The Chinese tech giant, Huawei Technologies Co. Ltd., has remained in the headlines throughout 2019. After being initiated into the Entity List in May and subsequently launching its own operating system—HarmonyOS—at the start of this month as a potential surrogate for Android, the company is now considering the installation of the Russian operating system Aurora on 360,000 tablets by August next year (via Reuters).
On paper, the reason for installing Aurora on the tablets is for carrying out Russia"s population consensus in 2020. A Huawei spokesperson confirmed that the company is currently holding talks with the Russian Ministry of Communications. Two sources at Reuters specified, "Huawei is interested in the project. It showed samples of tablets that could be used," and, "This is a pilot project. We see it as the first stage of launching the Russian OS on Huawei devices."

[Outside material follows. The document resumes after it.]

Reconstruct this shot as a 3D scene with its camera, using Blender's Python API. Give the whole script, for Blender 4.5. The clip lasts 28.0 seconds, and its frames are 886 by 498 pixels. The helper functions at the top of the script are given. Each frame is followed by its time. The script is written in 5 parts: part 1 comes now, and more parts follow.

Rostelecom, Russia"s leading long-distance telecommunications provider, owns Aurora and is the only contractor dealing with the tablets tasked for gathering the data for the consensus next year. The telecommunications operator wrote:
Various options for collaboration with Huawei are currently being considered with participation of the Ministry of Communications... We don’t disclose details yet, there is an agreement on confidentiality.
While the Shenzhen based company has been given some leeway in the previous months by the United States and is expected to get another 90 days to buy from US suppliers, the company is still not sailing in safe waters. Huawei knows that too, and the company"s founder, Ren Zhengfei, intends on a three to five years long overhaul of the entire company to put up an invincible army that is "capable of achieving victory". How propitious these steps will prove to be for the tech giant, remains to be seen.